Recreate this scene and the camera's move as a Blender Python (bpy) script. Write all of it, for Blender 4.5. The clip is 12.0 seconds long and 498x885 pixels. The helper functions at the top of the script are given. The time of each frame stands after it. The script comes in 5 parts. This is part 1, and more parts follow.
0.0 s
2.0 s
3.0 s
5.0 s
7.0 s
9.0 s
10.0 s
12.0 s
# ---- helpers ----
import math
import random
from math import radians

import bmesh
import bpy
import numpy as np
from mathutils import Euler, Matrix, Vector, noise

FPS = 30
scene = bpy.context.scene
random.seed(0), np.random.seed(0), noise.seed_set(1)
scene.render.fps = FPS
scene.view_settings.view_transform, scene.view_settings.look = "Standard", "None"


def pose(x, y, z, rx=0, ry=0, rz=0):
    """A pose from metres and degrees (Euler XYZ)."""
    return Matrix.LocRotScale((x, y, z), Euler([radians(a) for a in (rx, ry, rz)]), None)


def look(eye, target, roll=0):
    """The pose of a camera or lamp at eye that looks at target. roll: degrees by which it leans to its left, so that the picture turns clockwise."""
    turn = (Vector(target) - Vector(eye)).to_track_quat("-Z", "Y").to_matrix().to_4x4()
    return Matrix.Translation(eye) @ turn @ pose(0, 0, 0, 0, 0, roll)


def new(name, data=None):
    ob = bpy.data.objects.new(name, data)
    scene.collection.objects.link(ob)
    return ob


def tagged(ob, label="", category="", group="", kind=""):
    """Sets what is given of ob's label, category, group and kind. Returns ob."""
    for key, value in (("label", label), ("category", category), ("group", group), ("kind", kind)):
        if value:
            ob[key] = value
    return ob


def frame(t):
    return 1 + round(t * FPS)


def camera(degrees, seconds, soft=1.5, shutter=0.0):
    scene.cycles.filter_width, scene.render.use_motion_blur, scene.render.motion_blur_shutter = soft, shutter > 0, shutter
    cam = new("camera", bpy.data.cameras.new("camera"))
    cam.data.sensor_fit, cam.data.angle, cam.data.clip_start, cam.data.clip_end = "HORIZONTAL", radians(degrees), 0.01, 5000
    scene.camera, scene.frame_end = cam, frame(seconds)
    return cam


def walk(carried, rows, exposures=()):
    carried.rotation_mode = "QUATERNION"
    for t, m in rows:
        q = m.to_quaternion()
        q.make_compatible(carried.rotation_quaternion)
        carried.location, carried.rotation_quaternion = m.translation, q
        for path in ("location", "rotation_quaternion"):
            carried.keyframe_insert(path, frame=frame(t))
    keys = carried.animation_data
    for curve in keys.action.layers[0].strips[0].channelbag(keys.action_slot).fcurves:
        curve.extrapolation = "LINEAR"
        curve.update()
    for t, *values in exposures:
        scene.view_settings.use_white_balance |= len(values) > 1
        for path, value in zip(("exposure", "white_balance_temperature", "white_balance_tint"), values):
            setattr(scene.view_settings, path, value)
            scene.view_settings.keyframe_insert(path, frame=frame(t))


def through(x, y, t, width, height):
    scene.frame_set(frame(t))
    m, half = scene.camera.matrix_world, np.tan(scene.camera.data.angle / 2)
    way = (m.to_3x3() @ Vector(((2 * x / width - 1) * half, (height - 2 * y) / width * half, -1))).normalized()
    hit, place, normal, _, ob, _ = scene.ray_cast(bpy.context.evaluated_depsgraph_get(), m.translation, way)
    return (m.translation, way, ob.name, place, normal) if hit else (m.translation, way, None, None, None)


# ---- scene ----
==*==
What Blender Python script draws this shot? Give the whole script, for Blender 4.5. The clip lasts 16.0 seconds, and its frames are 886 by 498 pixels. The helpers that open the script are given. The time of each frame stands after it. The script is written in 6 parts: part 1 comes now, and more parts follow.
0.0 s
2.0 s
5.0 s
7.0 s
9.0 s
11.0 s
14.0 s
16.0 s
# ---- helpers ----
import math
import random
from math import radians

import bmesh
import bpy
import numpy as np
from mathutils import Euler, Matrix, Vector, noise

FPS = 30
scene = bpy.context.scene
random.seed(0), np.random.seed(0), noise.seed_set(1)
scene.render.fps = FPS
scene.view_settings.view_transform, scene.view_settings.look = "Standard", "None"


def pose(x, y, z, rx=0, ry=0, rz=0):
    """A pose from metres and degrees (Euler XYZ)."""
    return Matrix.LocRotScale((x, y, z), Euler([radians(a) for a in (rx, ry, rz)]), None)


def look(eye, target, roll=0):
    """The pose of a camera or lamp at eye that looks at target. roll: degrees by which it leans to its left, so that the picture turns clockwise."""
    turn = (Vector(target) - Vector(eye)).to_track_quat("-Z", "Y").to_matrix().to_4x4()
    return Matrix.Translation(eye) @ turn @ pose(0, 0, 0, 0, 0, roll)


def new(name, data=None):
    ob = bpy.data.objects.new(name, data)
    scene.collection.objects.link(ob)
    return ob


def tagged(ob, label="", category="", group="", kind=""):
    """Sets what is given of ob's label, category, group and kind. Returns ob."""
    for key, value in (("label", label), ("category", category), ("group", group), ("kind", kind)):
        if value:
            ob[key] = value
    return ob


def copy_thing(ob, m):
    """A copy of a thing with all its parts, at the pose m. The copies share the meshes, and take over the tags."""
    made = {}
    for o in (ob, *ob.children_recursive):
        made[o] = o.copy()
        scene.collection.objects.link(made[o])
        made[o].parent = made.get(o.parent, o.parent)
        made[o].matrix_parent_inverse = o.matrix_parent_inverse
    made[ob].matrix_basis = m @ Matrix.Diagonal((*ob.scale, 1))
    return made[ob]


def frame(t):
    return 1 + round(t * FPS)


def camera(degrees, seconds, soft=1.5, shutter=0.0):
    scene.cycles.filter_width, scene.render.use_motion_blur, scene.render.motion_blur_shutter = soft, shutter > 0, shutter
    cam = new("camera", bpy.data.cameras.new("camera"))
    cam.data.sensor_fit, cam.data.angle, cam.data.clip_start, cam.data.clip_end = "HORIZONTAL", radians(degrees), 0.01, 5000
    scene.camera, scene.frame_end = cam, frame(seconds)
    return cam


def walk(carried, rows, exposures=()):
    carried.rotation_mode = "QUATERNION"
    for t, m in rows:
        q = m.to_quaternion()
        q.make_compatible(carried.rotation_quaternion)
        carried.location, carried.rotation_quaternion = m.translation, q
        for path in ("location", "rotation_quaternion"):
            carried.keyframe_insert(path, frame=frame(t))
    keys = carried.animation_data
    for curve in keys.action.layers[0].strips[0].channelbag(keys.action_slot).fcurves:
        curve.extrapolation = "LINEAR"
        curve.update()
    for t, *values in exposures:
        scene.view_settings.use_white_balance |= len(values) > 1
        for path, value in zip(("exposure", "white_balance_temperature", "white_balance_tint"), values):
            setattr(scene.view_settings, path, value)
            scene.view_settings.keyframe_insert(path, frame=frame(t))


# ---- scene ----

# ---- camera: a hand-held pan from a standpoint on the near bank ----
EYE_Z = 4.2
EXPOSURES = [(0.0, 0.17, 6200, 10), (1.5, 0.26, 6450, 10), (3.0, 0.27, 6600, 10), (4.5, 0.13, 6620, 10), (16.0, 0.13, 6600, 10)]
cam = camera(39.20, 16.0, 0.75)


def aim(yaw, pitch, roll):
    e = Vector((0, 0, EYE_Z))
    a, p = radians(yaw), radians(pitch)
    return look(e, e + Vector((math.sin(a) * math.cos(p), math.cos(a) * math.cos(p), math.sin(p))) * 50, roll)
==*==
• THE REQUEST:
From the entries above, copy every line where the word "comes" shows up.

• EXERCISE RESULT:
Recreate this scene and the camera's move as a Blender Python (bpy) script. Write all of it, for Blender 4.5. The clip is 12.0 seconds long and 498x885 pixels. The helper functions at the top of the script are given. The time of each frame stands after it. The script comes in 5 parts. This is part 1, and more parts follow.
What Blender Python script draws this shot? Give the whole script, for Blender 4.5. The clip lasts 16.0 seconds, and its frames are 886 by 498 pixels. The helpers that open the script are given. The time of each frame stands after it. The script is written in 6 parts: part 1 comes now, and more parts follow.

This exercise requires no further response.